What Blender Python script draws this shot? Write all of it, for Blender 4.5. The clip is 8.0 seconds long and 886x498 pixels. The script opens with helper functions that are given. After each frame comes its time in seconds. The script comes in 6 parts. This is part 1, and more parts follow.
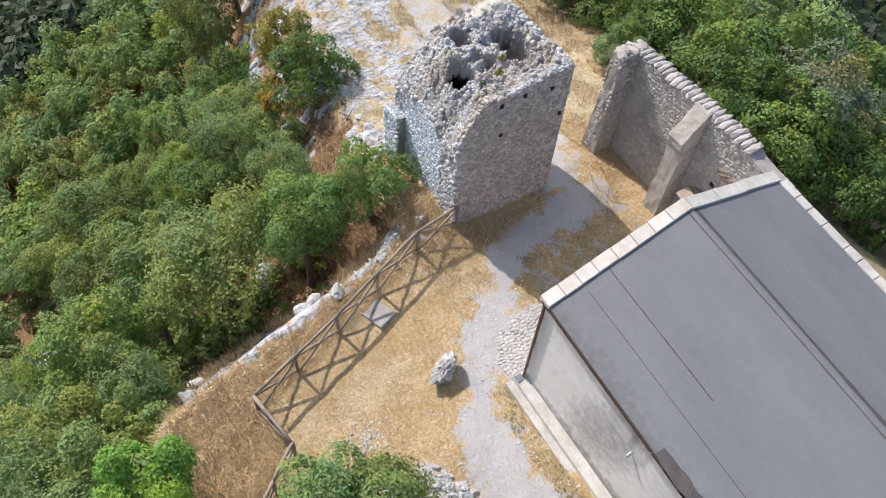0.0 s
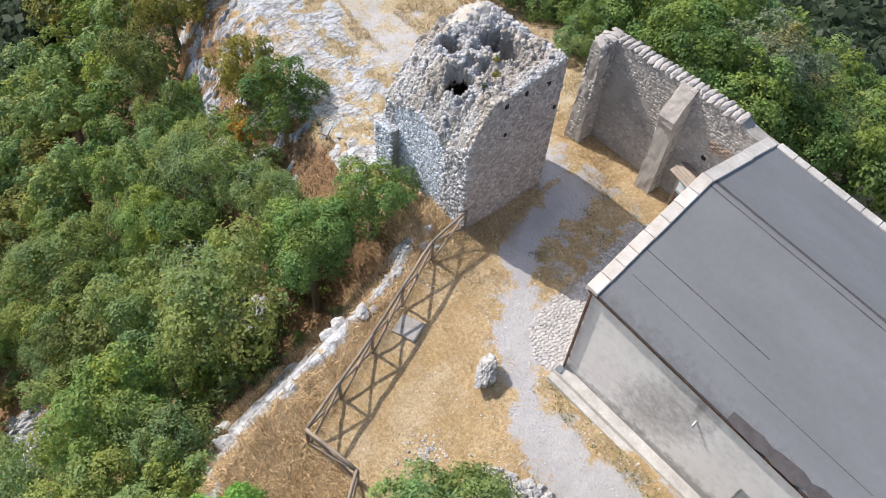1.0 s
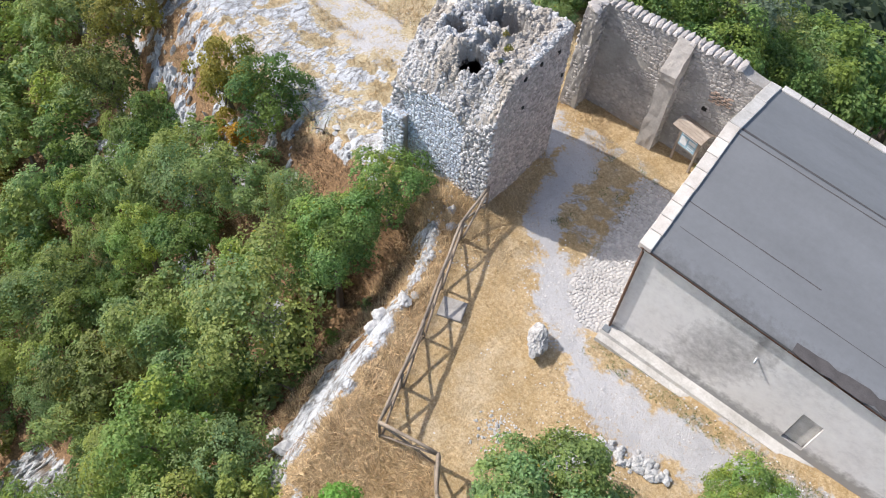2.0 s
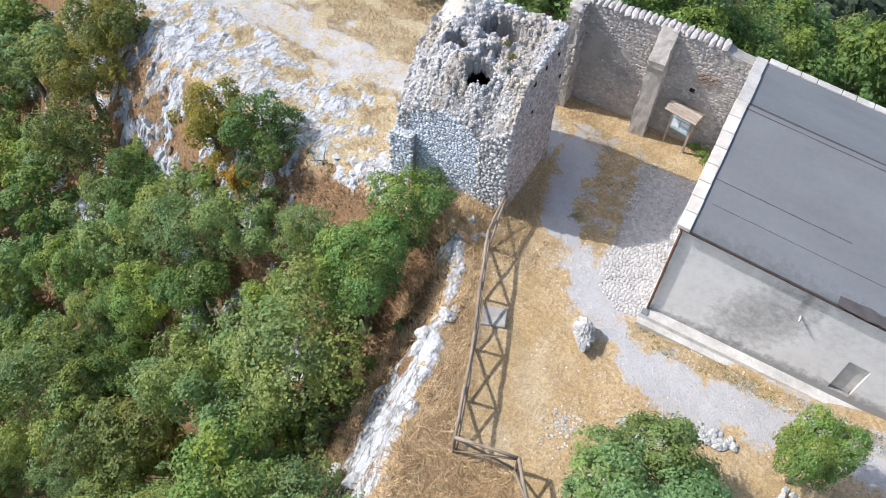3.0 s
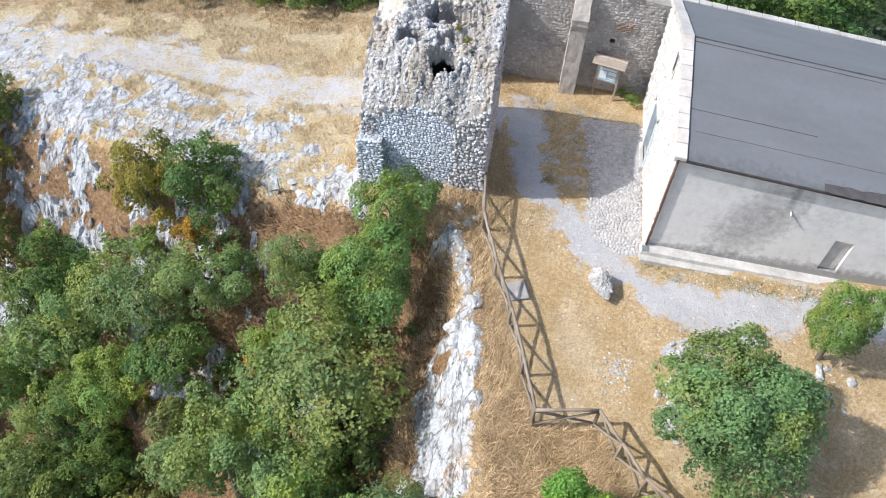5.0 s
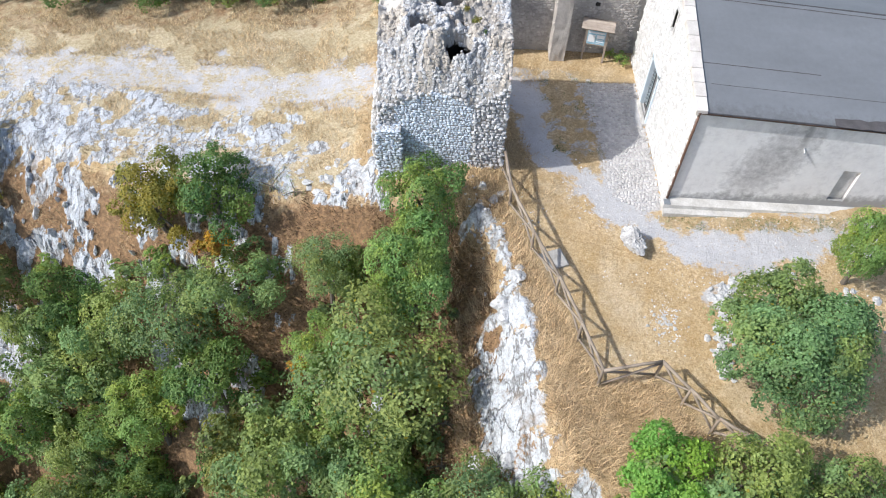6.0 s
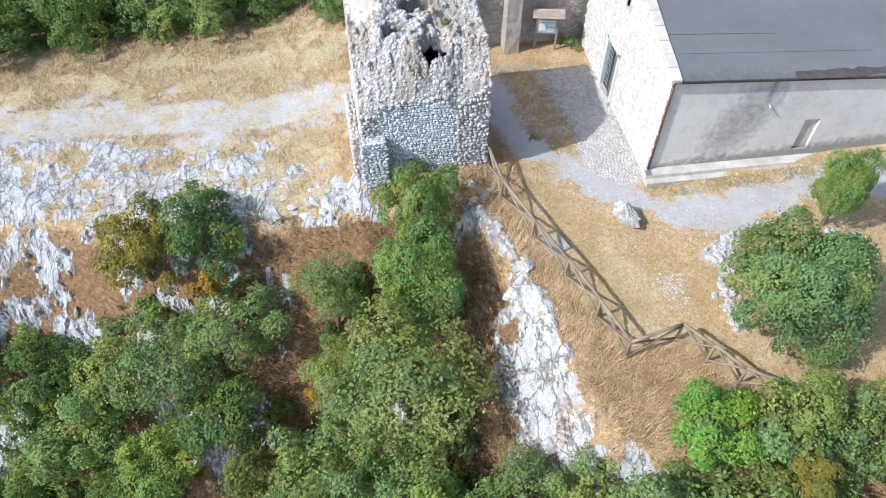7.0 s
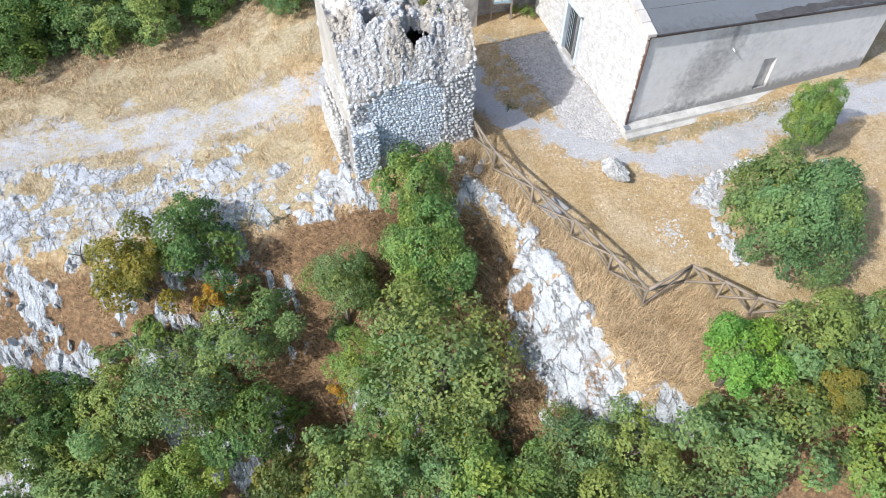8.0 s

§ **SHORT EXERCISE**
Reproduce the full listing above verbatim, with no pictures included.

§ **THE COMPLETED TASK**
What Blender Python script draws this shot? Write all of it, for Blender 4.5. The clip is 8.0 seconds long and 886x498 pixels. The script opens with helper functions that are given. After each frame comes its time in seconds. The script comes in 6 parts. This is part 1, and more parts follow.
0.0 s
1.0 s
2.0 s
3.0 s
5.0 s
6.0 s
7.0 s
8.0 s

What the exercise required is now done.